I occasionally use a Kindle for reading, but my first choice is always to hold a real, old fashioned book in my hands, turn the pages manually and sometimes catch a whiff of printer’s ink. Same with newspapers and magazines. The Kindle has it's one or two advantages, but most of the time the more comfortable choice for me is the paper version. Early on Tuesday I finished reading Haruki Murakami’s new book, 1Q84. Dazzling in its content and achievement, physically it was one of the most difficult books to read of my life. 2.9 pounds with 944 pages and measuring 9.4 x 6.3 x 2 inches, for all its elegant design, Knopf’s English version is nowhere near a comfortable handful. The original Japanese version is in three separate volumes comfortable to hold and read without distracting thoughts of heaviness and strained wrists. Underneath a fascination with the story I kept wishing I could read the book on my Kindle.

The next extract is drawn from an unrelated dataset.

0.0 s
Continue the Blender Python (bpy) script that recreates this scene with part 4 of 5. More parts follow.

In a word, 1Q84 is Haruki Murakami’s masterpiece. Halfway through the book it occurred to me that it might well be the work that one day brings the number of Japanese Nobel laureates to three. 1Q84 is the crown jewel in an already impressive body of work from Murakami, a huge and multilayered work showing off his talents like never before. The book has everything that makes a reader turn pages, unable to pull away from the characters, the story or its complex parallel worlds.


Don’t look for sushi, the Ginza, Mt Fuji and sake in 1Q84. Instead it is a story filled with a mosaic of references to Sonny & Cher, Isak Dinesen, Faye Dunaway, Marcel Proust and a dozen others played against a soundtrack by Leoš Janáček and Duke Ellington. Characters are as likely to raise the question of a line from Chekhov as they are the psychology of Carl Jung. The variety and color of Murakami’s comparisons and allusions are one of the joys of 1Q84, and ultimately the breadth of sophistication and complexity is breathtaking. Yet beneath all that is a clear and simple prose style that is never for a moment obscure or pretentious.

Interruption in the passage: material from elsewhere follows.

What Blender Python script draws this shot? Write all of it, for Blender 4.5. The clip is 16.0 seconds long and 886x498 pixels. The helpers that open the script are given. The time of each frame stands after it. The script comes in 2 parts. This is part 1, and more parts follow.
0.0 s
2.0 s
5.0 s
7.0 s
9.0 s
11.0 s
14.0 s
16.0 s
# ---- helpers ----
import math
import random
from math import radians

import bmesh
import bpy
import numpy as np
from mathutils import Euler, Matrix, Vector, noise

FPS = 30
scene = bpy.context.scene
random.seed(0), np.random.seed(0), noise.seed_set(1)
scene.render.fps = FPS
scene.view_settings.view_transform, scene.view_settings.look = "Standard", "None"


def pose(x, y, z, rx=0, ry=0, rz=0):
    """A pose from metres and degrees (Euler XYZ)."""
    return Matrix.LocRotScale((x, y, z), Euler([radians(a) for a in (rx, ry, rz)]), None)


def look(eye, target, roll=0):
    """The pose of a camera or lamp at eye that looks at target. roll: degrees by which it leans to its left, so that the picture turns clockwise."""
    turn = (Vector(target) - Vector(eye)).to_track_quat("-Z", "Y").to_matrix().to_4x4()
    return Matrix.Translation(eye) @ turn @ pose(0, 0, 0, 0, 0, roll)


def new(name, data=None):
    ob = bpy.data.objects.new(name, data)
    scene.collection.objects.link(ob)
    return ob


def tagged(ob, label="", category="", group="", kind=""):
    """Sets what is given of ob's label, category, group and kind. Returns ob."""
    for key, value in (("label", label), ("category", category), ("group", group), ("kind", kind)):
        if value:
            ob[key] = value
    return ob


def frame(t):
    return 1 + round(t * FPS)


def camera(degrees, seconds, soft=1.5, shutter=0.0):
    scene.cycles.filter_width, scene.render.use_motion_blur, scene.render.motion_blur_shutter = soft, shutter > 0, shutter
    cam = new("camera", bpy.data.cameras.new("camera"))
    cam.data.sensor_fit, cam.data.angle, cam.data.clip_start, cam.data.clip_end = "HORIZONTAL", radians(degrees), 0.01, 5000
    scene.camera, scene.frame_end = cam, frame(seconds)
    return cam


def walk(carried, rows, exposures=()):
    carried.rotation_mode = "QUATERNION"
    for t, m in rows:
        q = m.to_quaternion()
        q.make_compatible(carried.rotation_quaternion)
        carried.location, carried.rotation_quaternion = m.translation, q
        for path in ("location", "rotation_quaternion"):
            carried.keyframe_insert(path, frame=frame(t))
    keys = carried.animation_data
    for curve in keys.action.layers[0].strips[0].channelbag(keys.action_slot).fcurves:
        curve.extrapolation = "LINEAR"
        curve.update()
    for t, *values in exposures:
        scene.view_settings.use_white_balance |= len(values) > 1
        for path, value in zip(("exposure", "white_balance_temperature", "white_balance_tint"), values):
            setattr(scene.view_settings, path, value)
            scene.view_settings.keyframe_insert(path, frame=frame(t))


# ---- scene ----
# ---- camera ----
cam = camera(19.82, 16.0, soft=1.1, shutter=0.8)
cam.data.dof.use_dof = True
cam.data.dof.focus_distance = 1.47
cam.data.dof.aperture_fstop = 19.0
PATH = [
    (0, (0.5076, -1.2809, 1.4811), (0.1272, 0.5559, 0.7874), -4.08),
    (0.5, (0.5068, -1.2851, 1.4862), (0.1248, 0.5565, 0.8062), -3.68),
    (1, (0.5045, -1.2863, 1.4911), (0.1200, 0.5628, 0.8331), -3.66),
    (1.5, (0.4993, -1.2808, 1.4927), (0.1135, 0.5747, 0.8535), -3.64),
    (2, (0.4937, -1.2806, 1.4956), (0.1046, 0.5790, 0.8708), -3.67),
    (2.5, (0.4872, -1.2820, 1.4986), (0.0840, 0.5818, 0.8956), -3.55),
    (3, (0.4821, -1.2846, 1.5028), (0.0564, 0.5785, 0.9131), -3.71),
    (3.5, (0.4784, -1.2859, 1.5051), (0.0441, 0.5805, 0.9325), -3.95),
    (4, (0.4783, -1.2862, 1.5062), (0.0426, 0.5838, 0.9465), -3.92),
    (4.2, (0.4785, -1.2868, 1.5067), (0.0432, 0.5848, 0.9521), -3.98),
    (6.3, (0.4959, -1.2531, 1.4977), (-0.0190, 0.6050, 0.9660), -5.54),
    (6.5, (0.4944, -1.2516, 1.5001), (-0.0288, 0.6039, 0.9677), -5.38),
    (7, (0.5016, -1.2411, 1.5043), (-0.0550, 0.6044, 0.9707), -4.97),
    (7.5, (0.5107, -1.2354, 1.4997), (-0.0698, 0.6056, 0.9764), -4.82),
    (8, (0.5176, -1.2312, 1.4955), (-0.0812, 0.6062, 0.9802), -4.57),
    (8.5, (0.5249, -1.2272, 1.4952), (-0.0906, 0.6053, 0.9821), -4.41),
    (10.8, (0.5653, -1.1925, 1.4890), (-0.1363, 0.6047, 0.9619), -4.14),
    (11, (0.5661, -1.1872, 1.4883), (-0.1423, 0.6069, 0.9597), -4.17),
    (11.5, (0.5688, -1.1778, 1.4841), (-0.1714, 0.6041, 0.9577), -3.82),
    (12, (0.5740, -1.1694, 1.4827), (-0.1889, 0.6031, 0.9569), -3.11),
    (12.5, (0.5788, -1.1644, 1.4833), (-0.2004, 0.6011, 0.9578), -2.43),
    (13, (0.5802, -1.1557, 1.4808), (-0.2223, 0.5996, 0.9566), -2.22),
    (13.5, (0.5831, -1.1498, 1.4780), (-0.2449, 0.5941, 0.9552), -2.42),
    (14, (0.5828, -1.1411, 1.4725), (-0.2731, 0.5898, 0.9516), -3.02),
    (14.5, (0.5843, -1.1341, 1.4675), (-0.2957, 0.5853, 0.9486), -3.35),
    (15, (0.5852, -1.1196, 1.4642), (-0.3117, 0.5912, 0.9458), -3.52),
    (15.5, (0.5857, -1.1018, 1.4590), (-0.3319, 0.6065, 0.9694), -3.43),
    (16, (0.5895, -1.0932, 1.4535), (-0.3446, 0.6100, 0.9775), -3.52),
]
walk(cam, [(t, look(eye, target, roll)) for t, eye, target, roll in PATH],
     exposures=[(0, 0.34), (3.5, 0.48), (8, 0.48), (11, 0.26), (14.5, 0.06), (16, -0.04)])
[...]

A young woman named Aomame—a trainer at a sports club who moonlights as a skilled assassin—sets the story in motion on an April afternoon in 1984 when she exits a taxi on a congested elevated highway in central Tokyo and climbs to street level down an emergency staircase. In the time it takes her to reach the street, the reality of her world makes a subtle shift. She suddenly is able to name unfamiliar music, policemen wear different uniforms and carry a different type of gun and news reports speak of events never heard of. Most ominous of all are the two moons hanging over Tokyo. Aomame calls this new world 1Q84, the Q standing for ‘question.’ Gradually we begin to see that Aomame’s defining problem is not her dubious profession, but a loneliness that began in childhood, an emptiness broken only once momentarily by fleeting contact with a boy named Tengo Kawana, a fifth grade classmate. That time is deeply etched in memory and Aomame is certain they are destined to meet again.


The novel’s chapters alternate between Tengo and Aomame and as the plot progresses, events draw the two together. Tengo is a math teacher-aspiring novelist and through an editor he knows, is encouraged to rewrite a first novel by a high school girl, a story called Air Chrysalis that appears on the surface to be a fantasy. It turns out that the story is not fantasy at all but the true experiences of the girl in a secret religious cult. Her own father is the Leader and with her escape from the cult brings powerful forces into play that make doubtful a reunion of Aomame and Tengo. Aomame too has a connection with Leader that puts her on a perilous road.


Throughout this long novel the reader never for a moment loses sight of Aomame and Tengo as flesh and blood characters whose fears and dreams fuel our drive to keep turning pages. Our connection to these two is only enhanced by the appearance of a third horribly effective character named Ushikawa. To these rich characterizations add Murakami’s skill in imbuing his story with suspense worthy of John le Carré.


In an earlier book titled Underground, Murakami left readers with the promise of a future fictional story on the subject of cults. 1Q84 is that story. Two cults play a part, one a Christian sect known as the Society of Witnesses, whose proselytizing members lead lives of somber tunnel vision devoted to God. The second cult is remindful of the dangerous Aum Shinrikyo group of the early 80s. Murakami calls his cult Sakigake, translating as “forerunner” or “precursor.” His main character in 1Q84 rejected the Christian sect of her family and as an adult is sought after by henchmen of the Sakigake cult. Much of Aomame’s sojourn in the world of two moons is a tense dodge down dangerous highways.


If Haruki Murakami is a stranger to your bookshelves, now is definitely the time to reach out and sample the magic of his fiction. It is abundantly clear only two weeks after an English language release of 1Q84 that this is one that will be talked about right on through a long list of nominations and awards, continuing for a long time to come.

1 comment:

  1. Sad for me to admit I have not read Murakami at all. So many fine things, so little time. But this sounds like the time to rectify my shortcoming in this area. Was in a bookstore the other evening and was impressed by the outer trappings of the book; beautifully done. Sounds like I need to buy the book and go ahead and get it as well for the Nook.